Identify each line in the records below that contains the word "location", and copy it.

++++ Raw records ++++

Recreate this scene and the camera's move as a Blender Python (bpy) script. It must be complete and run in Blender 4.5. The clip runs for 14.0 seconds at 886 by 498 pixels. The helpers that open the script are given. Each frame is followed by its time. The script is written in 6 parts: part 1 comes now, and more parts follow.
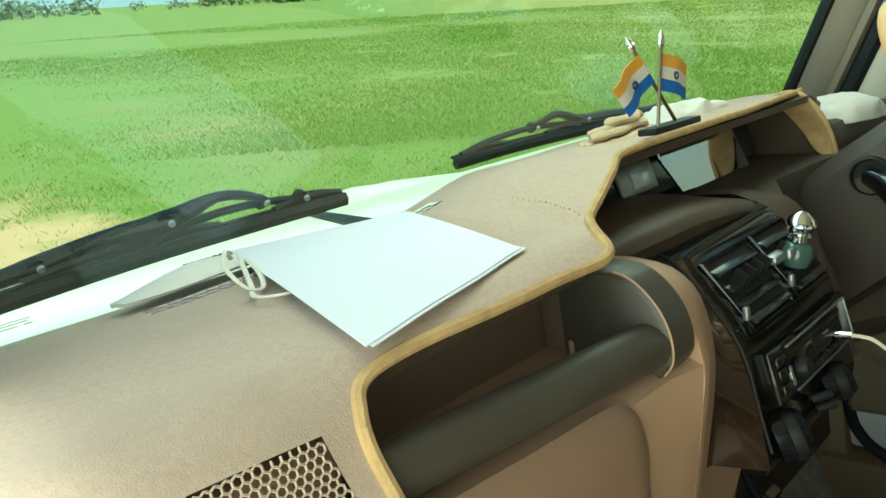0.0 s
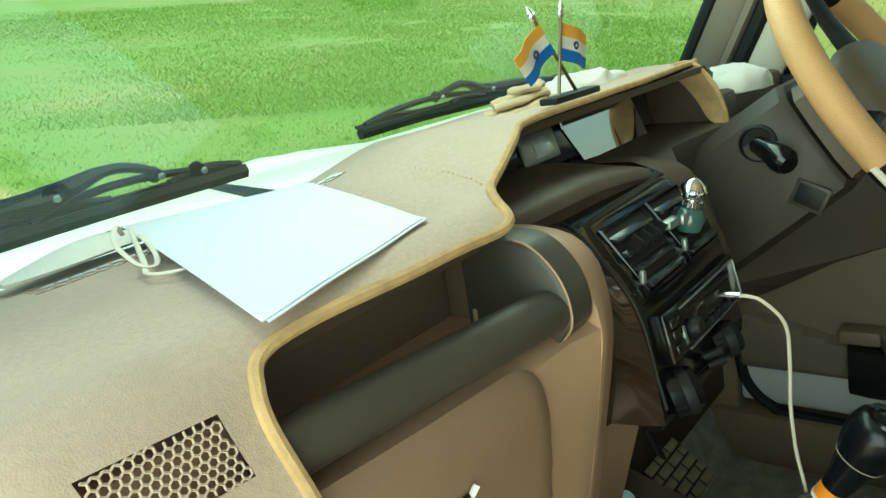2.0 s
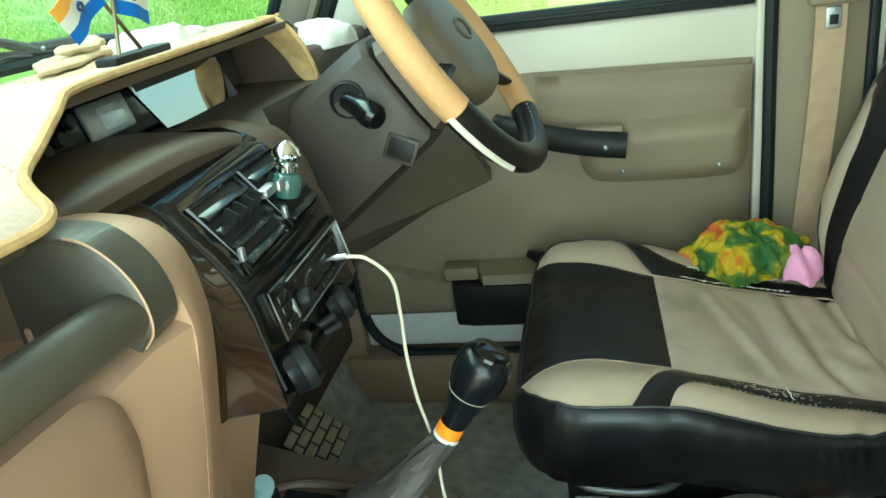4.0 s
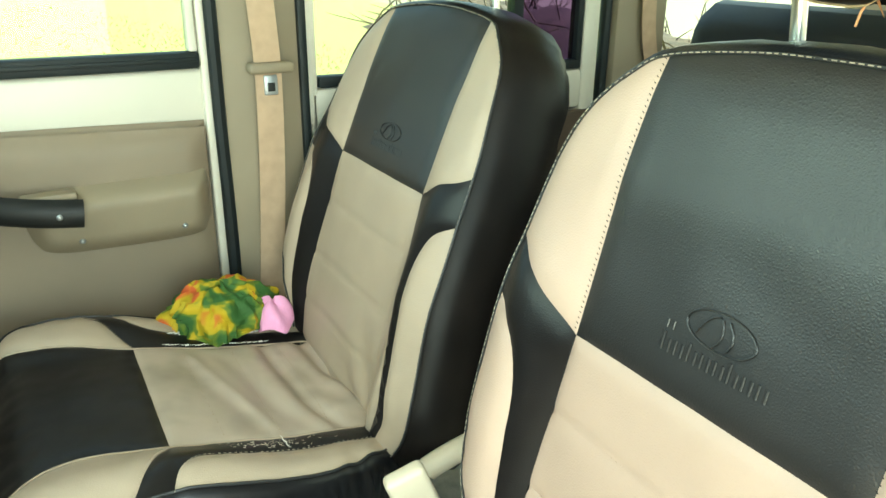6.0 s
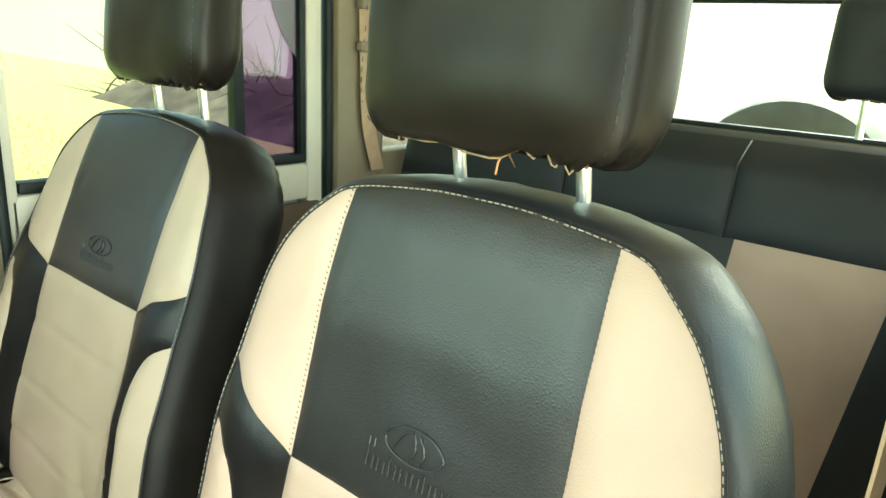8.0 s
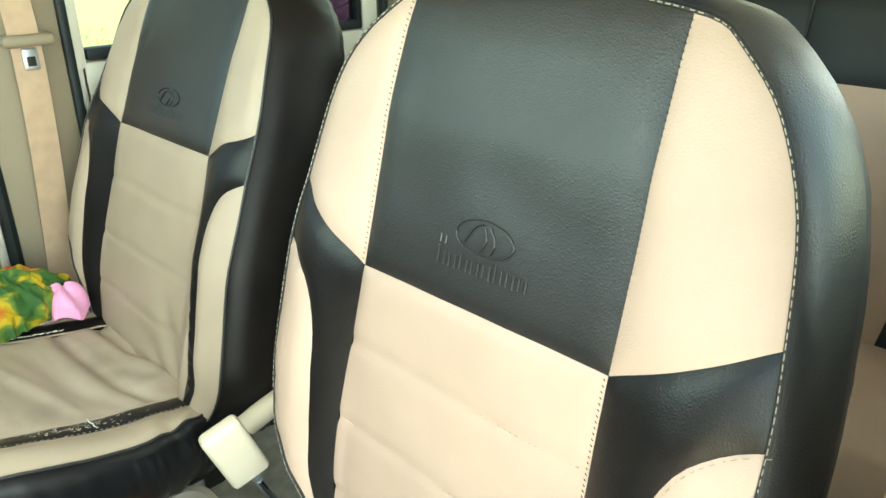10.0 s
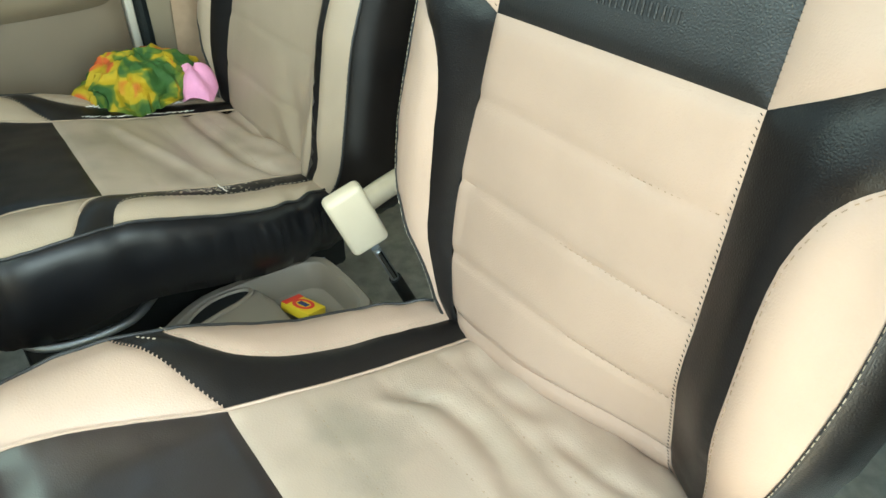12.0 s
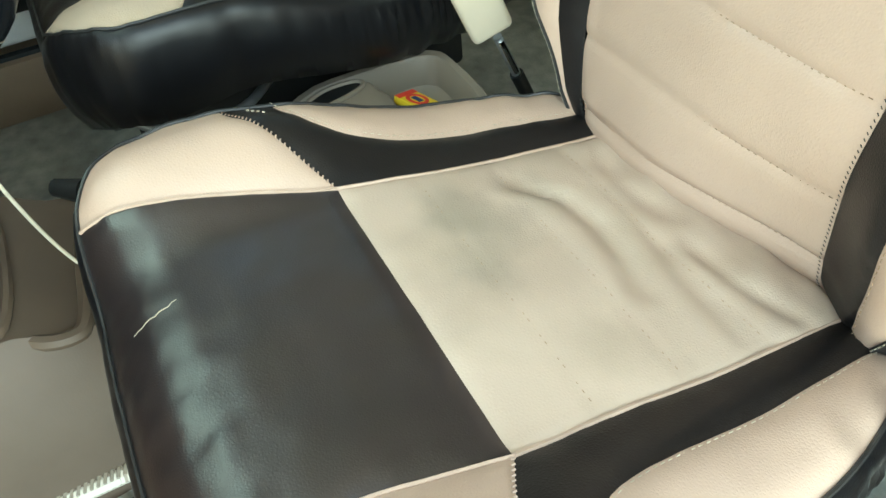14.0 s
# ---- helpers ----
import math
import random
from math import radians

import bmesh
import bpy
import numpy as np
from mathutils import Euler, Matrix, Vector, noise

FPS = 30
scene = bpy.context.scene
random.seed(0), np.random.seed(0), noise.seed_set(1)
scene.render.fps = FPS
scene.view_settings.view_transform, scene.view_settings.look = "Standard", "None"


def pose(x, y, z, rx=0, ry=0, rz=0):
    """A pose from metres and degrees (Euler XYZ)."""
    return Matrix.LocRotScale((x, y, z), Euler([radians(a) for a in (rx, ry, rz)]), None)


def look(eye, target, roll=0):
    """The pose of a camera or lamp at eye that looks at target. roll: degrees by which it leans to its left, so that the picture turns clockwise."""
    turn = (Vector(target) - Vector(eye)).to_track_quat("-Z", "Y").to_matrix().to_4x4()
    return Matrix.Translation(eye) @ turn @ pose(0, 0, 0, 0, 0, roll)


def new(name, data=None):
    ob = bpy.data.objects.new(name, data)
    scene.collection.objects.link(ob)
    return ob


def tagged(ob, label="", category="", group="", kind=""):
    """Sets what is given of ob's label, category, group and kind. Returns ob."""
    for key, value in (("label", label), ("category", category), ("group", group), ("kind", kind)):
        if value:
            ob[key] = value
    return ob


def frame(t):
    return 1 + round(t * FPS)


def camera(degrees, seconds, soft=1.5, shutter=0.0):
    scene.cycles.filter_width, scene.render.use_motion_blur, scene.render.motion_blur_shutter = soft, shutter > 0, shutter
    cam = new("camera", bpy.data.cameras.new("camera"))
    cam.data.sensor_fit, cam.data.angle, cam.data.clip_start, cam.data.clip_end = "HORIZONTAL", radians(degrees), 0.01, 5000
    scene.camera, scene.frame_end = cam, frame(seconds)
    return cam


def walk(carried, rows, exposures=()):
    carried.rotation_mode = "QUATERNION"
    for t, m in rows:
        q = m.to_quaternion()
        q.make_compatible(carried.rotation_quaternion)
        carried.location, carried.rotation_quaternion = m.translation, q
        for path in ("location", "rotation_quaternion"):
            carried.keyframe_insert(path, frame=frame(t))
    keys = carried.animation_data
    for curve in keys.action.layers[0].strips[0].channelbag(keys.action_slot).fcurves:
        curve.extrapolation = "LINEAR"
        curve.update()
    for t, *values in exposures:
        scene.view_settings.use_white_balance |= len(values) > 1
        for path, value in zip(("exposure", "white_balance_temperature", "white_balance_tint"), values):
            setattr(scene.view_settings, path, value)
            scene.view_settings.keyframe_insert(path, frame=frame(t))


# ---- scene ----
cam = camera(60.7, 14.0)
PATH = [
    (0, (-0.816, 0.423, 1.134), (0.524, 1.852, 0.73), -9.7),
    (0.5, (-0.813, 0.425, 1.132), (0.496, 1.866, 0.673), -9.7),
    (1, (-0.808, 0.425, 1.129), (0.524, 1.831, 0.63), -10.0),
    (1.5, (-0.81, 0.418, 1.134), (0.588, 1.755, 0.627), -9.6),
    (2, (-0.809, 0.417, 1.133), (0.657, 1.676, 0.616), -9.4),
    (2.2, (-0.807, 0.42, 1.135), (0.691, 1.627, 0.587), -8.8),
    (4.3, (-0.722, 0.418, 1.119), (1.102, 0.672, 0.34), -7.3),
    (4.5, (-0.718, 0.422, 1.12), (1.111, 0.577, 0.328), -6.5),
    (5, (-0.711, 0.435, 1.124), (1.119, 0.243, 0.34), -3.4),
    (5.5, (-0.702, 0.439, 1.128), (1.047, -0.152, 0.358), -1.2),
    (6, (-0.7, 0.43, 1.143), (0.918, -0.494, 0.415), 0.6),
    (6.5, (-0.716, 0.416, 1.182), (0.746, -0.789, 0.541), 2.6),
    (7, (-0.734, 0.404, 1.208), (0.631, -0.947, 0.65), 2.9),
    (7.2, (-0.741, 0.4, 1.22), (0.578, -1.013, 0.706), 3.4),
    (9.3, (-0.738, 0.397, 1.166), (0.5, -1.038, 0.527), 1.3),
    (9.5, (-0.747, 0.414, 1.16), (0.504, -1.004, 0.508), 1.3),
    (10, (-0.761, 0.43, 1.12), (0.556, -0.853, 0.333), -0.5),
    (10.5, (-0.772, 0.439, 1.095), (0.58, -0.773, 0.256), -0.8),
    (11, (-0.777, 0.455, 1.087), (0.633, -0.665, 0.216), -1.5),
    (11.5, (-0.768, 0.472, 1.05), (0.631, -0.533, 0.034), -1.1),
    (12, (-0.764, 0.454, 1.019), (0.603, -0.484, -0.098), -1.9),
    (12.5, (-0.757, 0.447, 1.02), (0.608, -0.489, -0.103), -1.0),
    (13, (-0.75, 0.462, 1.004), (0.615, -0.387, -0.186), -1.6),
    (13.5, (-0.743, 0.461, 0.973), (0.6, -0.283, -0.307), -2.4),
    (14, (-0.741, 0.459, 0.942), (0.549, -0.085, -0.486), -6.4),
]
walk(cam, [(t, look(eye, target, roll)) for t, eye, target, roll in PATH], ((0.0, 0.78, 6300, -19), (1.0, 1.00, 6200, -22), (2.2, 0.95, 6050, -25), (4.3, 2.02, 5500, -23), (5.0, 2.32, 5450, -19), (5.5, 2.26, 5700, -18), (7.2, 2.44, 6150, -18), (9.3, 2.48, 6050, -15), (10.5, 2.42, 5850, -12), (11.5, 2.14, 5800, -11), (14.0, 2.04, 5750, -14)))
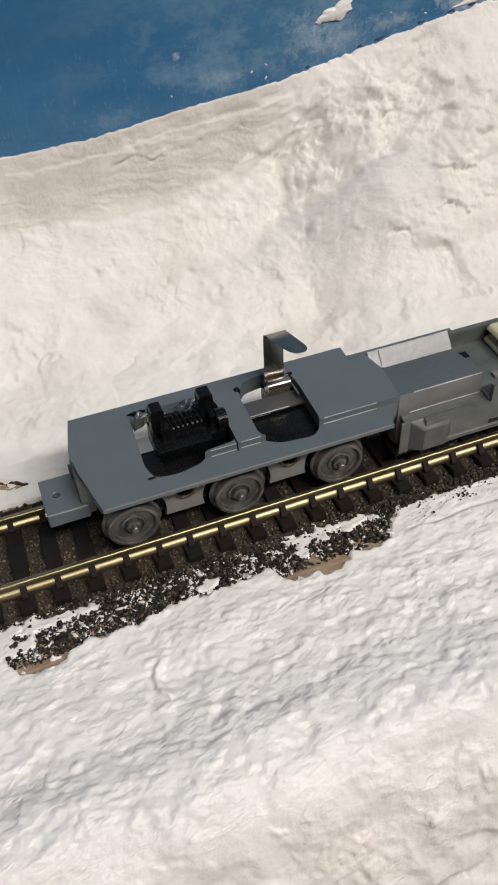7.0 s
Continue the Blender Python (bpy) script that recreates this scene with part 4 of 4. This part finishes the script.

++++

■ **Correct result**
        carried.location, carried.rotation_quaternion = m.translation, q
        for path in ("location", "rotation_quaternion"):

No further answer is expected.